Ella conocía el dolor del abandono y sabía que no se pasaba.


Odiaba que su hijo comenzara la vida como ella había empezado la suya. Y le parecía aterrador que las necesidades de su hijo le parecieran más importantes que las suyas.


Ella continuó caminando y, nada más salir del edificio, tomó una bocanada de aire fresco. Toda su vida estaba cambiando. No era el fin del mundo, solo el comienzo de uno diferente. Y no, su hijo no tendría padre, pero ella sabía por experiencia que era peor tener un padre horrible que no tener ninguno.


Y su hijo tendría una madre. De eso no había dudas.


Era aterrador. Era una camarera de veintidós años que acababa de empezar su propia vida y, desde luego, no quería mantener la forma de vida que su padre había tratado de inculcarle. Una forma de vida en la que ella había participado porque no sabía qué más podía hacer.


Aún no sabía qué hacer, pero con la ayuda económica que Pedro iba a proporcionarle, no tendría que participar en más engaños. Quizá buscaría una casa en el campo. Quizá pudiera hacerse amiga de otras madres. Quizá tuviera que inventarse una historia acerca de sus orígenes y de lo que le había sucedido al padre de su bebé.


A lo mejor, ese podría ser su último engaño. Una forma de vida. Algo normal, algo feliz.


La idea la hizo sonreír.


Las cosas iban a cambiar, pero era lo que necesitaba. 


Desesperadamente. Necesitaba cambiar.
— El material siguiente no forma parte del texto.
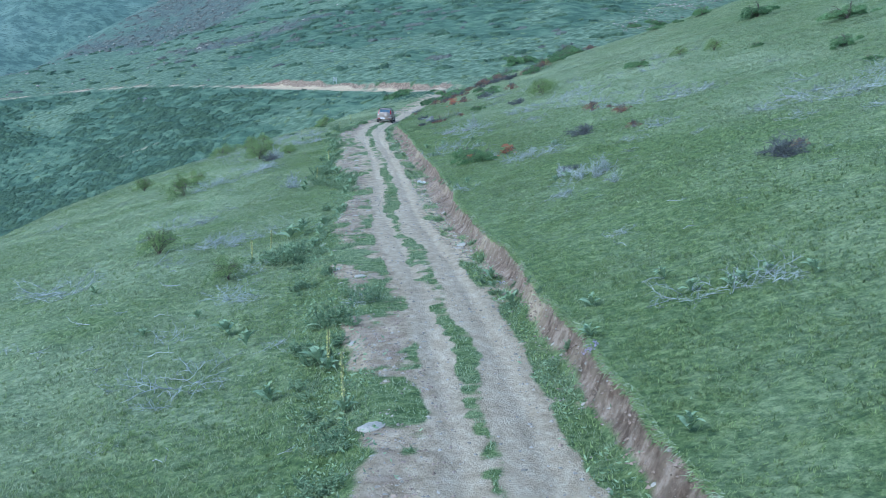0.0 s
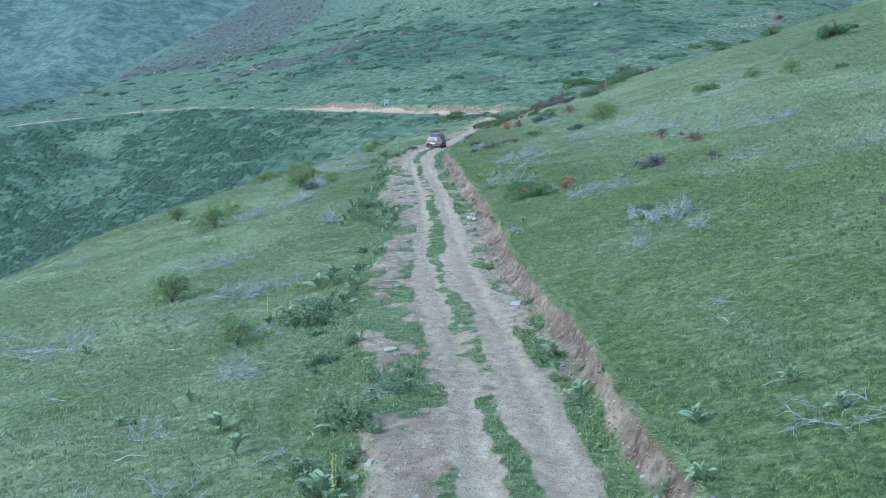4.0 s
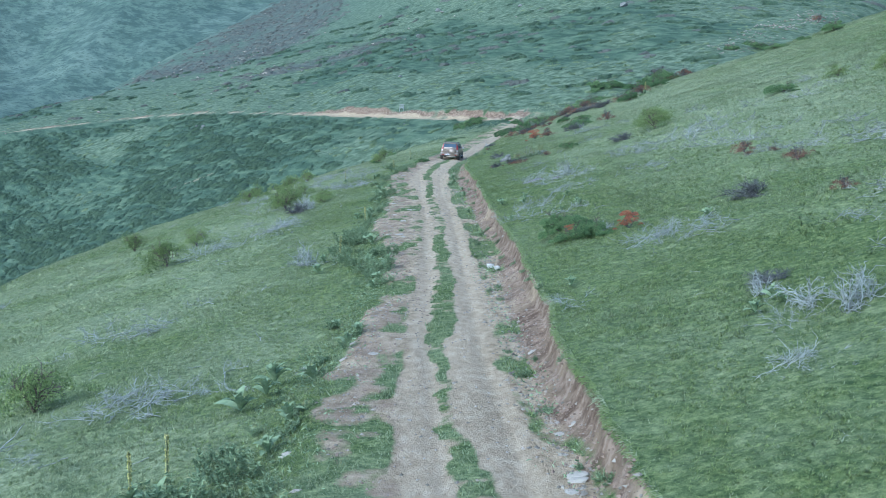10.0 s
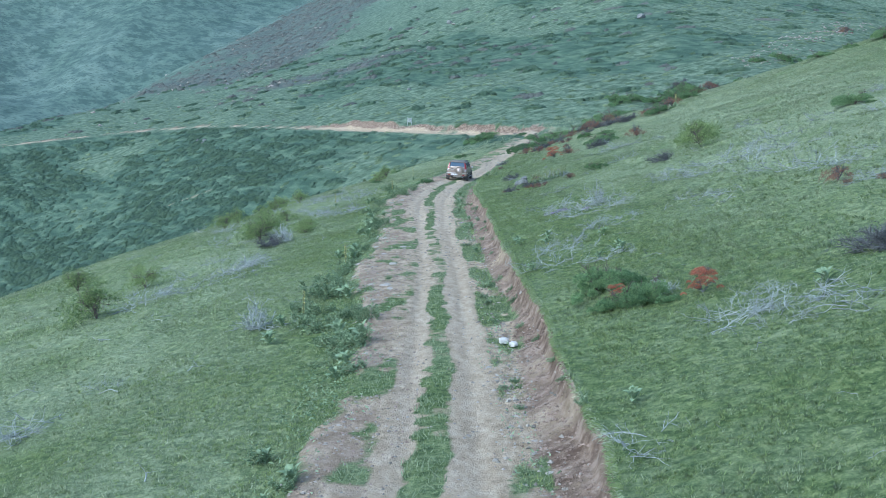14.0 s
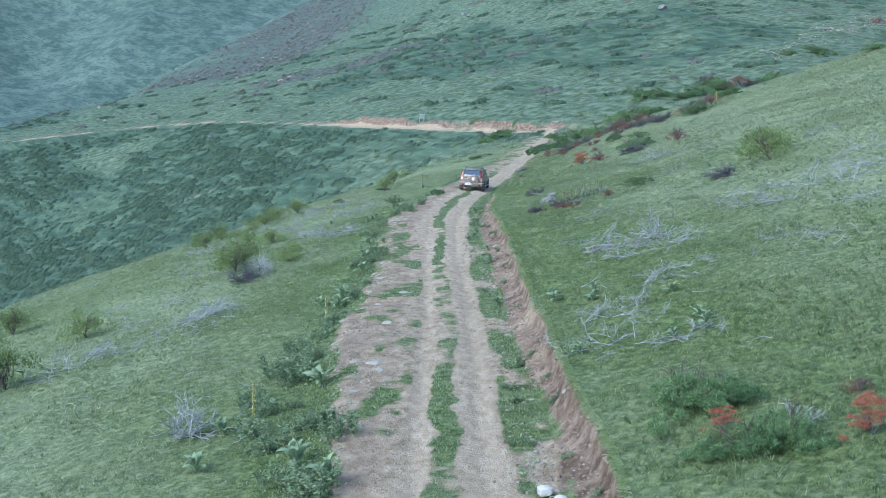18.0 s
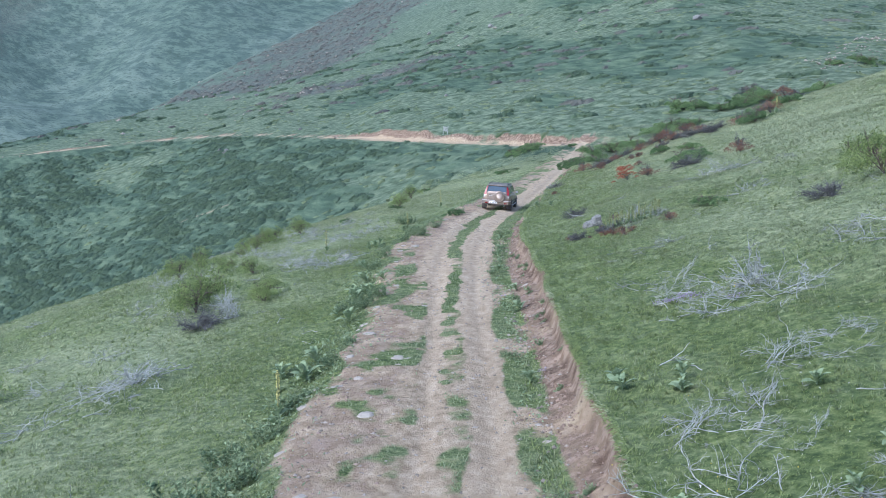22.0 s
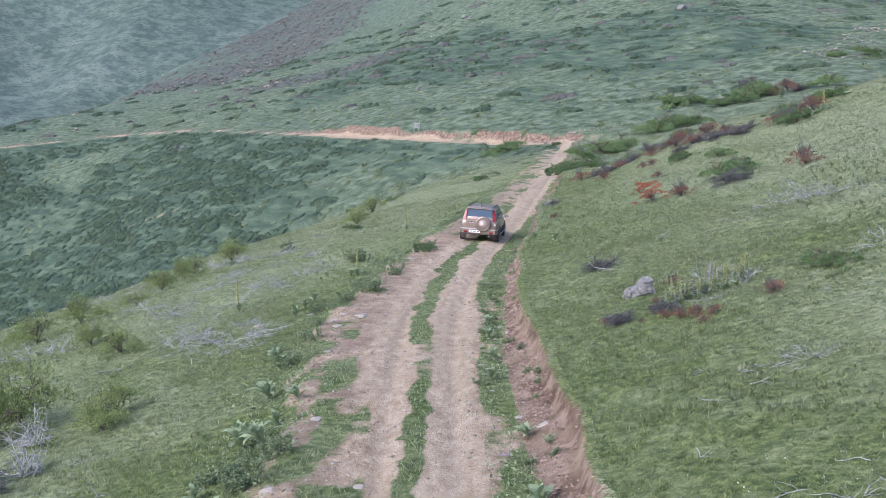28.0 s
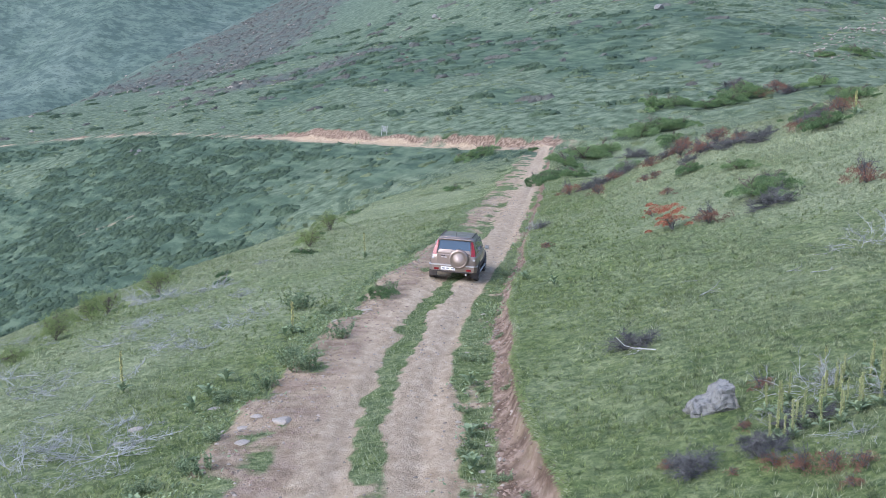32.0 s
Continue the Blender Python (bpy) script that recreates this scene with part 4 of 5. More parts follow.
    plate = made("number_plate", block(-0.18, -2.285, 0.53, 0.53, 0.02, 0.12, 0.005), PLATE, e, "white number plate with plain dark bars")
    for k in range(3):
        made("print_bar", block(-0.35 + 0.17 * k, -2.297, 0.53, 0.11, 0.004, 0.045, 0), INK, plate)
    for k in range(2):
        made("badge_bar", block(-0.42 + 0.12 * k, -2.214, 0.93, 0.08, 0.01, 0.035, 0), SILVER, e)
    made("badge", lathe([(-2.10, 0.0), (-2.10, 0.05), (-2.118, 0.05), (-2.118, 0.0)], "y", (0.0, 0, 1.07), 16), SILVER, e)
    made("exhaust", lathe([(-2.26, 0.0), (-2.26, 0.035), (-1.7, 0.035), (-1.7, 0.0)], "y", (0.5, 0, 0.33), 12), SILVER, e)
    made("antenna", block(0.0, -1.72, 1.73, 0.014, 0.03, 0.17, 0.004), BLACK, e)
    made("wiper", block(0.12, -2.098, 1.13, 0.5, 0.02, 0.02, 0.004), BLACK, e)
    made("front_bumper", block(0, 2.14, 0.5, 1.5, 0.2, 0.22, 0.05), PAINT, e)
    made("grille", block(0, 2.235, 0.7, 0.7, 0.03, 0.1, 0.01), BLACK, e)
    for s in (-0.36, 0.36):
        made("headrest", block(s, -0.95, 1.22, 0.26, 0.1, 0.2, 0.04), BLACK, e)
    e.matrix_basis = Matrix.Translation((1.3, 138.3, float(land(1.3, 138.3)) - 0.03)) @ pose(0, 0, 0, -0.6, 3.6, 0) @ pose(0, 0, 0, 0, 0, -7.0)
    return e


car()


# ---- where things stand: x, y, width ----
DEAD_MAT = [(16.7, 97.3, 3.6), (16.3, 87.7, 1.7), (17.2, 80.6, 2.5), (18.0, 79.0, 1.2), (19.0, 103.2, 2.1), (-14.5, 51.8, 2.3), (23.0, 52.8, 2.36), (22.3, 57.1, 4.26), (15.6, 62.9, 1.78), (20.5, 77.5, 3.82), (-24.4, 89.0, 1.99), (11.1, 88.1, 0.99), (13.3, 97.6, 3.16), (7.1, 103.8, 0.97), (-14.1, 112.4, 1.39), (-6.3, 117.5, 1.24), (-8.0, 118.1, 0.98), (-14.6, 122.5, 3.06), (-11.6, 127.7, 1.53), (-0.9, 33.8, 0.9), (-1.3, 32.7, 0.8), (-0.4, 34.3, 0.7), (7.3, 93.1, 3.6), (8.3, 92.1, 2.2), (5.9, 96.8, 1.4), (-9.1, 95.7, 1.8), (7.1, 85.8, 1.2), (6.0, 84.1, 0.9), (5.4, 83.0, 1.2), (8.4, 86.8, 1.1), (5.0, 83.0, 1.1), (4.8, 79.8, 1.5), (6.1, 81.6, 0.9), (6.9, 78.8, 1.1), (-5.6, 79.0, 1.5), (-13.2, 90.5, 2.0), (-11.9, 92.3, 2.6), (-9.2, 94.1, 1.9), (13.4, 95.0, 1.3), (12.0, 95.6, 1.3), (12.2, 85.7, 1.4), (-11.2, 68.9, 2.4), (-7.2, 56.0, 1.4), (9.2, 65.2, 2.4), (8.0, 66.2, 1.2), (8.6, 65.0, 1.3), (9.3, 67.5, 1.1), (7.9, 47.3, 1.0), (8.5, 50.4, 0.9), (4.8, 58.4, 1.5), (-2.8, 56.4, 0.6), (-4.3, 54.9, 0.6), (-7.5, 54.4, 1.9), (-6.7, 56.6, 1.0), (-4.7, 44.7, 1.2), (-5.1, 55.5, 1.0), (-5.3, 40.3, 1.0), (-9.2, 51.2, 0.7), (7.8, 36.3, 1.0), (7.8, 47.1, 1.0), (-4.8, 28.3, 1.6), (-5.3, 26.7, 0.8), (-5.0, 39.1, 0.9), (-2.7, 30.2, 0.8), (-6.5, 34.5, 1.2), (-13.6, 49.9, 1.8), (-12.6, 39.4, 1.0), (-7.7, 55.6, 1.4), (8.4, 25.2, 1.3), (7.4, 25.6, 1.1), (9.2, 24.9, 1.0), (10.6, 18.6, 0.8), (-5.8, 23.2, 0.4)]
LEFT_WOOD = [(-14.4, 152.6, 1.8), (-10.8, 137.0, 1.6), (-7.1, 129.0, 1.1), (-16.2, 147.7, 1.1), (-8.5, 126.0, 1.1), (-10.1, 135.5, 1.1), (-6.5, 119.5, 0.9), (-5.8, 118.3, 0.8), (-5.9, 115.8, 0.9), (-10.8, 125.8, 1.4), (-8.4, 118.0, 1.2), (-12.9, 129.4, 1.2), (-8.1, 116.5, 0.8), (-6.7, 115.6, 0.9), (-6.2, 133.2, 0.8), (-5.8, 134.9, 0.9), (-10.6, 147.8, 1.4), (-7.4, 141.2, 1.0), (-6.7, 133.0, 1.0), (-8.4, 132.8, 0.9), (-8.9, 122.2, 1.0), (-8.2, 119.1, 0.9), (-7.2, 118.0, 0.8), (-17.1, 158.1, 1.8), (-10.5, 132.4, 1.1), (-15.4, 153.6, 1.6), (-13.4, 151.5, 1.5)]
DEAD_UP = [(9.9, 47.1, 0.86), (9.2, 51.2, 1.3), (9.7, 49.9, 1.2), (8.8, 53.4, 0.8), (7.2, 71.4, 0.52), (-5.6, 78.4, 1.24), (7.9, 93.7, 1.59), (-9.1, 95.6, 1.49), (-8.8, 105.9, 1.10), (-9.5, 108.3, 1.07), (8.4, 110.9, 0.99), (7.1, 111.5, 0.71), (5.3, 151.1, 0.85)]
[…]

Tal vez, era la oportunidad de tener una verdadera relación. De amar a alguien sin reservas. Y de sentirse amada.


Un amor que ni su hijo ni ella tendrían que ganarse.


Cerró los ojos y se secó las lágrimas que rodaban por sus mejillas. No necesitaba que Pedro Alfonso fuera feliz. Ni tampoco su hijo.


Todo ese asunto de su padre había comenzado con uno de los errores más grandes de su vida, pero quizá pudiera suceder algo asombroso de ello.


En cualquier caso, era un capítulo nuevo. Había terminado con su padre. Había terminado con la vida que habían llevado juntos. Y ya no iba a estafar a nadie más.


También había terminado con Pedro, excepto por el apoyo económico que él iba a ofrecerle. Era una vida nueva, un nuevo comienzo.


Y tras haber superado la parte más difícil, estaba preparada para empezar.